There was a slightly bitter aftertaste. I think I might have gotten too close to the pits when I cut up the plum. After a night in the ice box, the chunks of fruit had softened up enough that my toast and marmalade breakfast wasn't crunchy.

Overall? A success.

Define success? I could give a jar away to someone I know really well and not feel horrible about it. Or someone I'll never see again.

You want to know the hardest part? Taking the picture. Anyone who reads food blogs such as Buns in My Oven  might think that taking good-looking food photos is easy. It's not.

I posed my jar on the white tile counter that I re-grouted last year, but the grout looked dingy. Then I set the jar on a dish towel. There was a grey smudge on the cloth that could only mean my dog Buster had wiped his mouth on it. He does that sometimes. Gross.

After I looked at this last shot, I thought the towel needed ironing. Martha's probably are. I decided it looked homey.

I know you're wondering what happened to that unused sealing wax. Maybe I'll try to make my own candles.

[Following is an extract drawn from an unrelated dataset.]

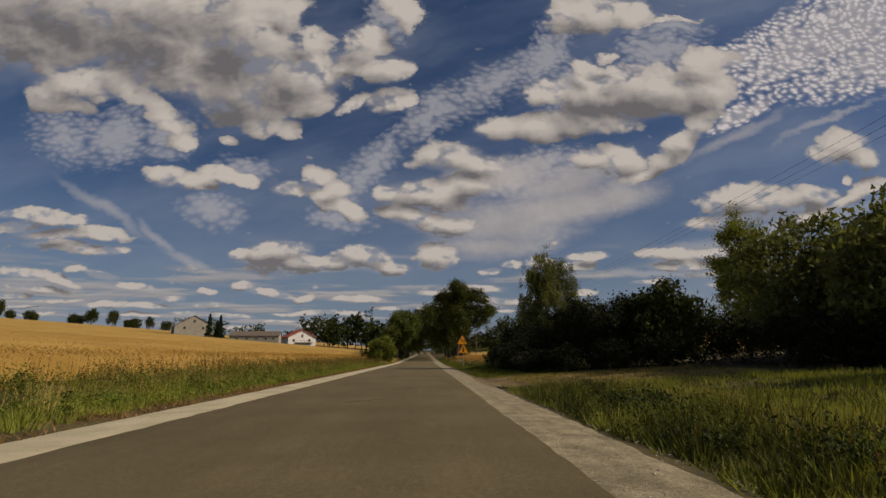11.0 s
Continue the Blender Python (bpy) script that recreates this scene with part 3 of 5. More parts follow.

Wednesday, August 24, 2011

Welcome to Bad Martha

No. This isn't a commentary on Martha Stewart's life of crime. It's a blog for those of us who are the antitheses of Martha, and not for want of trying.

As a little girl, I relished those homey moments with my mom and grandma--the smell of freshly baked bread, apples with fairy kisses eaten right off the backyard tree, and homemade gingerbread cookies on the Christmas tree.

My mom delved into ceramics for a while, and every holiday was marked with the appearance of familiar faces. The perky Easter Bunny, the rustic nativity scene, and two spotted frogs that hung around all year. We saw the same tablecloth on special occasions, with a runner that my mom whipped up herself.

My holiday decorations consist of a short rosemary tree purchased at Trader Joe's and a store-bought wreath.

I got sidetracked by a career, but when I left that job to be a full-time housewife/writer, I longed to transform my house into a home. It's not just that wives are usually the one to take on that assignment, should they choose to accept it. Creating a home is a woman's gift. And it's never too late to start, right?

I want a garden, or at least a few plants that survive more than a week. A miniature fruit tree or pots of herbs would be nice. I want homemade decorations that I pull out every year. I want to conquer a sourdough "mother". I want to use all those beads and balls of yard I bought on impulse. I want to turn those cut out patterns into usable clothing. I want ketchup and BBQ sauce that doesn't come from a bottle.

In short...I want it all.

I'm not obsessed with perfection, which is good. I saw a dog treat recipe on a food blog recently, and all the cookies were shaped like doggie biscuits. The ones I microwave for my own dog look like blobs. But the dog doesn't care. And I know I'll get better with time.

Are there other women out there who have this same longing? Who maybe didn't pay attention in Home Ec class because they were busy driving the teacher nuts by singing "Twelve Days of Christmas" over...and over...and over. (The woman was a saint.) Are there ladies who would like to share their expertise with the less fortunate members of their sex?

I like that thought. Women used to hang together and teach the younger gals the tricks of the trade. I didn't take advantage of those moments, but I hope to make up for lost time. 

I'm off to try to make homemade jam. I'll tell you all about it.